My resolve is hardened by this first, bleakly understated loss: these people are going to die, if not now then soon enough, as the cold deepens, the resources grow scarcer and the invidious living conditions spirit away more limbs and organs. Before long, there will be no-one left to hunt, no-one left to tend the sick, no-one to farm coal for the generator that is life itself. Before long, there will only be the sick and the starving, grieving for their lost friends and children. Before long, there will only be gentle undulations upon the surface of the snow that hides the wasted forms of the last to die.

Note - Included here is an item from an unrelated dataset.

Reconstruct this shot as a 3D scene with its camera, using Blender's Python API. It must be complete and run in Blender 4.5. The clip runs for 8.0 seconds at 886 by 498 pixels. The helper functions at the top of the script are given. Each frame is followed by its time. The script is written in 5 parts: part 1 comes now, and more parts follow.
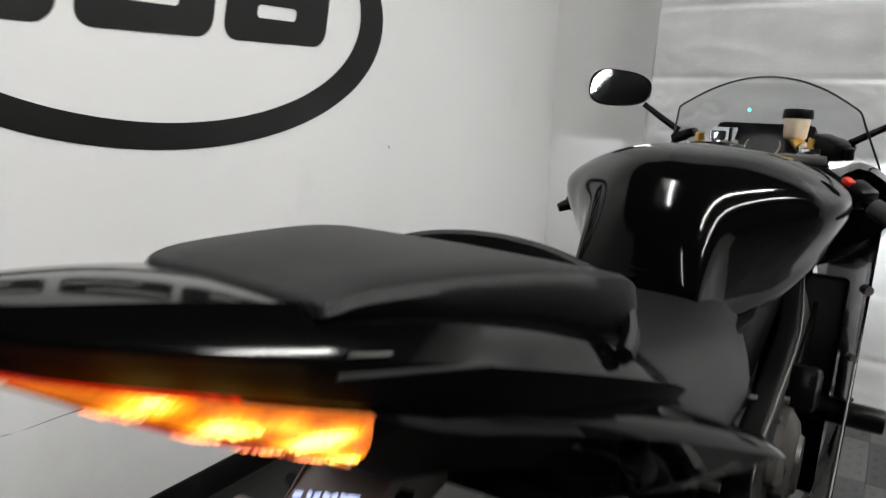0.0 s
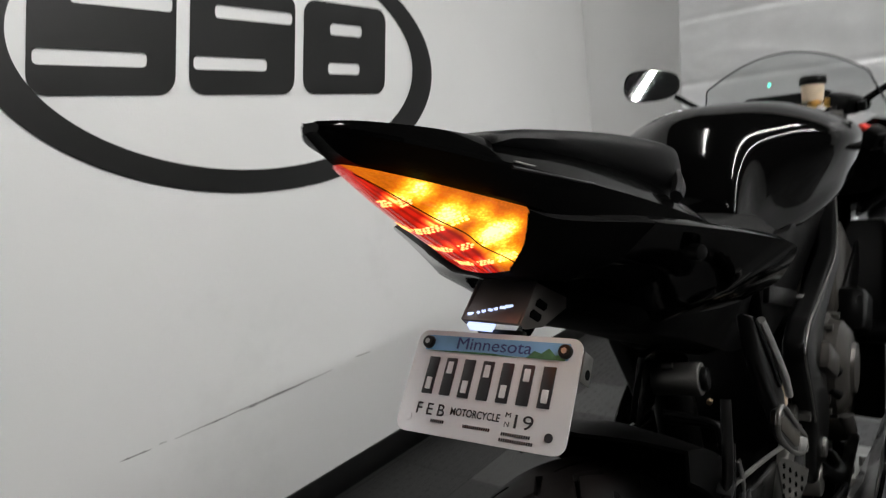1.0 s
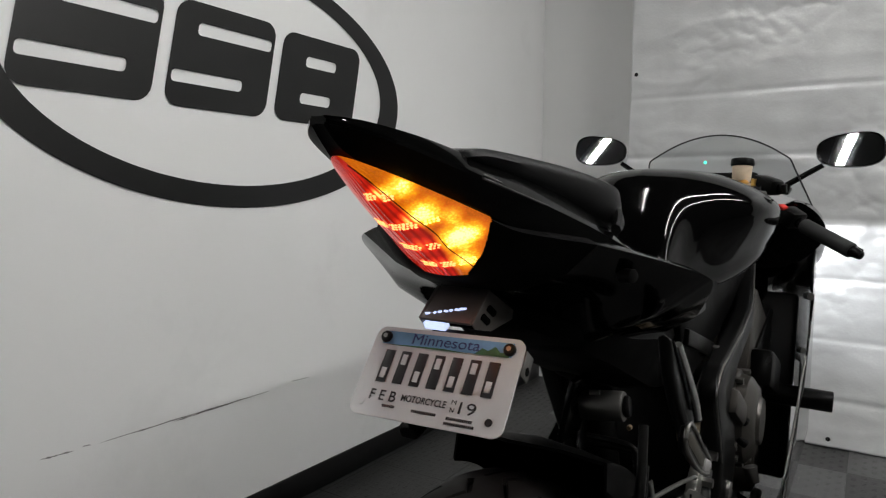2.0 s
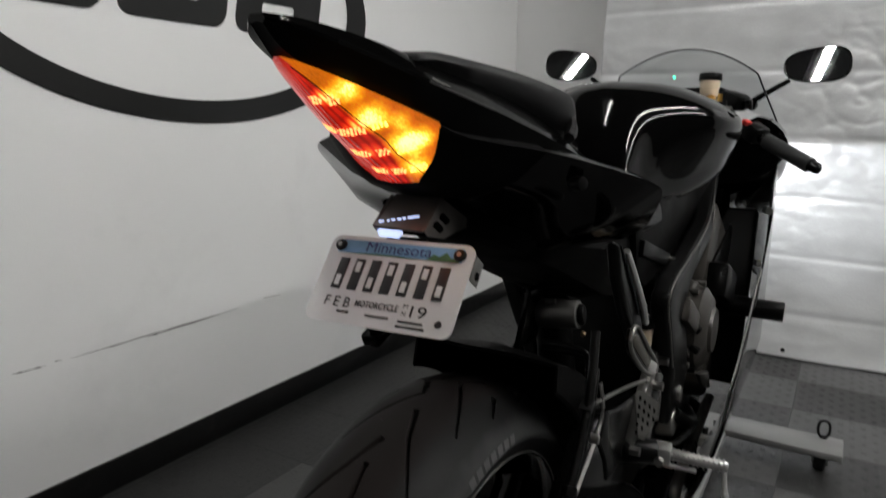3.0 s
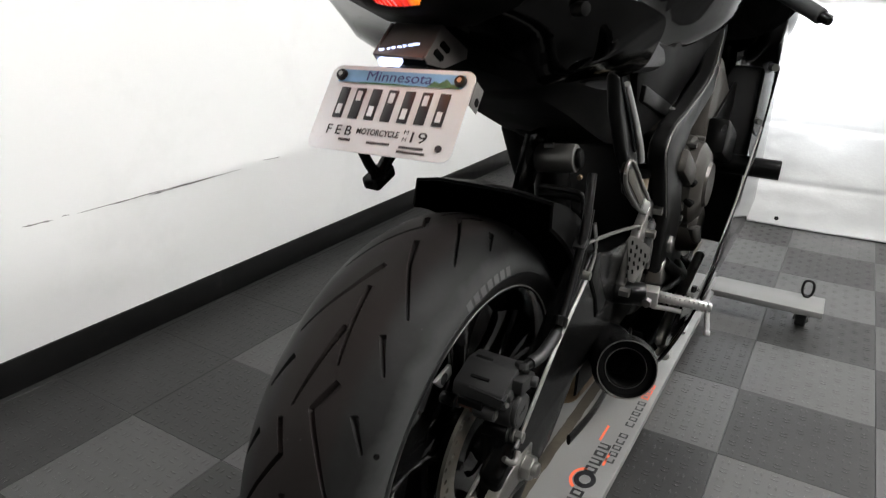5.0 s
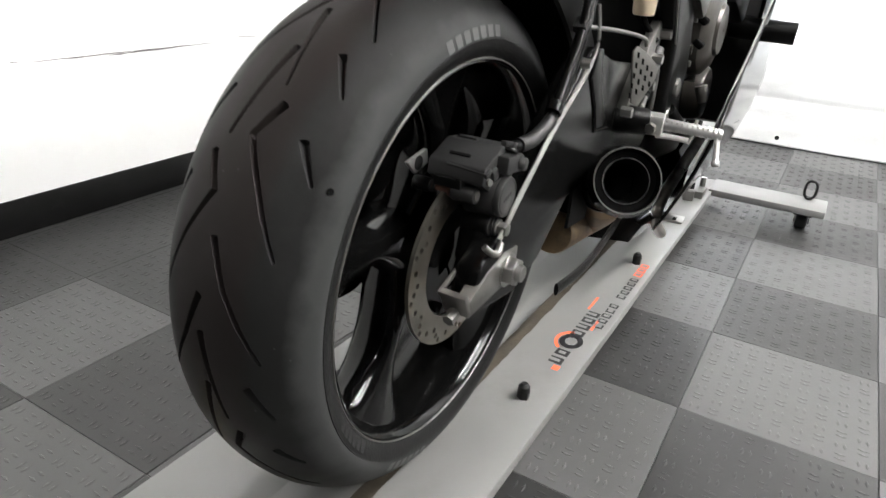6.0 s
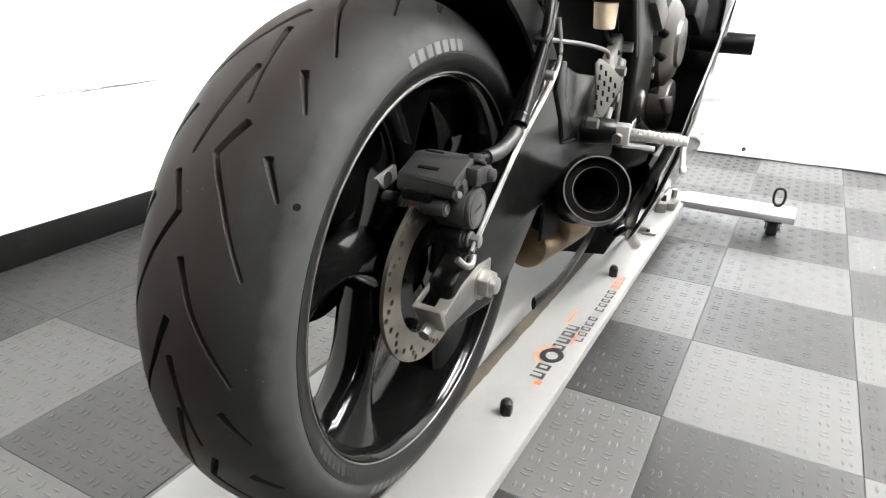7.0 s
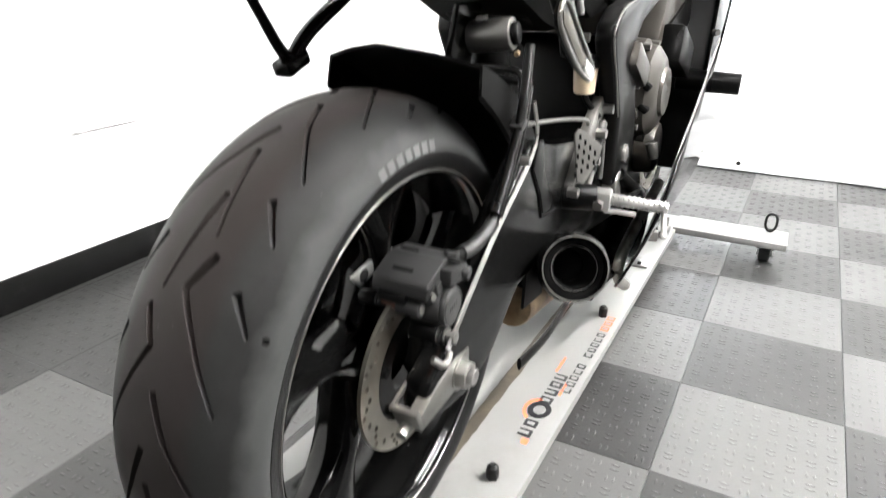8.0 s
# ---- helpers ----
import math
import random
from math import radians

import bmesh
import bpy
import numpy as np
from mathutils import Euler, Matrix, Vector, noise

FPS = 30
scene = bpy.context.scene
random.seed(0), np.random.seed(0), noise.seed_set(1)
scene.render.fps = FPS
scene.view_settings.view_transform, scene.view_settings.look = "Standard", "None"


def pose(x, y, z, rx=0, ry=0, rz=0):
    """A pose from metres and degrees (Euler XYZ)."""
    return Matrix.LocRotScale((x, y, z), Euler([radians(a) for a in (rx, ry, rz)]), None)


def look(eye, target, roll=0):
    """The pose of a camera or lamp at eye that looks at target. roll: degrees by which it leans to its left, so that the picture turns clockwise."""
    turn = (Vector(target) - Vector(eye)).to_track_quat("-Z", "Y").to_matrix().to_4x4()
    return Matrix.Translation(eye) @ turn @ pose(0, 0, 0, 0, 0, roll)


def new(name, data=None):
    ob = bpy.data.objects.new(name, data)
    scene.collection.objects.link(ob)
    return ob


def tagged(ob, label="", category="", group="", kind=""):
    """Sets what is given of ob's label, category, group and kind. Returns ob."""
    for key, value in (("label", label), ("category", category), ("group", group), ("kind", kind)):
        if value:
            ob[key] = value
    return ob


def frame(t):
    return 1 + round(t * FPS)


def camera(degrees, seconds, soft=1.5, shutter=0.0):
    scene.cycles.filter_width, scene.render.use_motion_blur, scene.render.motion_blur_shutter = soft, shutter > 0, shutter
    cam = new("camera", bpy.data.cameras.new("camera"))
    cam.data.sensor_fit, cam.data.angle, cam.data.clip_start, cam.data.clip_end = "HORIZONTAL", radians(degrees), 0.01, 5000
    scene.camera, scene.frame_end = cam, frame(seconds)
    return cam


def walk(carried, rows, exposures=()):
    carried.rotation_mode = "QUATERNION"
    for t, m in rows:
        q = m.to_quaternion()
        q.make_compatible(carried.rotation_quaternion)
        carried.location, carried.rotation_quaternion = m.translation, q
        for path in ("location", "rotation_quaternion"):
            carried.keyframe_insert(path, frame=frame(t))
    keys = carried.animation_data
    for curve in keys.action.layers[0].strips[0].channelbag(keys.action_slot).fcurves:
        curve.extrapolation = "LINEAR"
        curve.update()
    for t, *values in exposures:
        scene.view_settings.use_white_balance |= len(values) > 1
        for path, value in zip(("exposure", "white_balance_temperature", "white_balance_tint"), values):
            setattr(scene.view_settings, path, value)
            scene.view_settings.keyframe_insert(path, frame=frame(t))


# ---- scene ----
cam = camera(67.4, 8.0, soft=1.2, shutter=0.4)
PATH = [
    (0, (-0.062, -0.732, 1.151), (-1.155, 0.876, 0.683), 1.4),
    (0.3, (0.04, -0.831, 1.147), (-1.15, 0.71, 0.69), -0.4),
    (0.5, (0.074, -0.851, 1.144), (-1.164, 0.65, 0.682), 2.4),
    (0.8, (0.037, -0.912, 1.094), (-1.26, 0.561, 0.706), -6.1),
    (1, (0.024, -0.968, 1.059), (-1.204, 0.582, 0.76), -6.3),
    (1.2, (0.018, -1.003, 1.042), (-1.171, 0.594, 0.856), -4.2),
    (2.3, (0.059, -1.047, 1.021), (-1.019, 0.631, 0.862), 1.1),
    (2.5, (0.06, -1.043, 1.018), (-1.011, 0.636, 0.837), 0.9),
    (3, (0.075, -1.039, 1.01), (-0.938, 0.641, 0.624), 0.6),
    (3.5, (0.083, -1.052, 0.998), (-0.866, 0.603, 0.395), 1.0),
    (4, (0.081, -1.058, 0.993), (-0.851, 0.565, 0.289), 1.3),
    (4.2, (0.08, -1.057, 0.99), (-0.853, 0.562, 0.278), 1.4),
    (5.3, (0.094, -1.068, 0.928), (-0.874, 0.512, 0.173), 1.2),
    (5.5, (0.072, -1.045, 0.851), (-0.888, 0.528, 0.074), 2.2),
    (5.7, (0.073, -1.041, 0.787), (-0.877, 0.527, -0.013), 2.8),
    (6, (0.098, -1.034, 0.714), (-0.8, 0.545, -0.124), 3.4),
    (6.5, (0.11, -1.037, 0.693), (-0.761, 0.579, -0.099), 1.9),
    (7, (0.107, -1.032, 0.699), (-0.758, 0.604, -0.06), 1.4),
    (7.5, (0.109, -1.028, 0.702), (-0.745, 0.616, -0.053), 1.3),
    (7.8, (0.114, -1.019, 0.735), (-0.737, 0.632, -0.005), 1.2),
    (8, (0.114, -0.984, 0.81), (-0.754, 0.64, 0.03), 0.3),
]
EXPOSURE = [(0.0, 0.05), (1.0, -0.15), (2.4, -0.42), (3.0, -0.36), (3.5, -0.12), (4.0, 0.28), (5.4, 1.05), (6.0, 1.62), (6.6, 2.42), (8.0, 2.52)]
walk(cam, [(t, look(eye, target, roll)) for t, eye, target, roll in PATH], EXPOSURE)

# ---- world and light ----
world = bpy.data.worlds.new("world")
scene.world = world
world.use_nodes = True
world.node_tree.nodes["Background"].inputs[0].default_value = (0.8, 0.85, 0.9, 1)
world.node_tree.nodes["Background"].inputs[1].default_value = 0.02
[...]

(Britain has just enjoyed its warmest weekend of the year so far. Due to the angle at which sunlight pours through my window, one of my arms is a deeper red-brown than the other. On my screen, the temperature drops to -40°C; ice forms upon the canvas of the tents that lie just a few feet away from the generator’s immediate warmth.)
The decision is made. More wood and steel is gathered, more overnight shifts are mandated, a workshop is built, a beacon is built, five workers we cannot spare are drafted into a small expeditionary force, and they make their way to the nearest sign of other survivors.
I am too thrilled by their swift discovery of survivors to think the consequences through. I am already guilty of thinking of these new people as more arms to take up the ever-growing slack . I have my scouts usher them back to the splintered wood and steel skeleton that is laughingly called a ‘city’, dreaming of all the roles they can fill. A second hunter’s hut, a backup infirmary, a gatherer’s hut right by that huge coal drift…
I think about my plans, my pride, my reputation – my certain legacy as a saviour. I do not think about the new recruits’ needs. They arrive at their new home to find that they have no homes, no unoccupied tents to call their own, to find that they must spend another night sleeping out in the endless snow. Why did I not think to prepare, to construct overspill tents before I brought these people in?
There is not enough wood to build more tents. There is not enough food to feed these new mouths. There is not enough room in the infirmary to treat an almost immediately snowballing number of sick citizens of this wretched nowhere. Yet still I force my people to work themselves into illness, misery, death, while I sit back in my sunlit luxury.
I order harvesters hither and builders thither, but I simply do not have enough people to solve the problem of having too many people. Within 30 hours, 12 people remain homeless, 57 are starving and 29 are ill. Paralysed by indecision and regret, I let another half day pass. No god comes to save us.
I turn my face to the sun outside my window, and know where I must be instead of here. I freeze my people in their terrible moment and try to forget how much, and how quickly, I have failed them.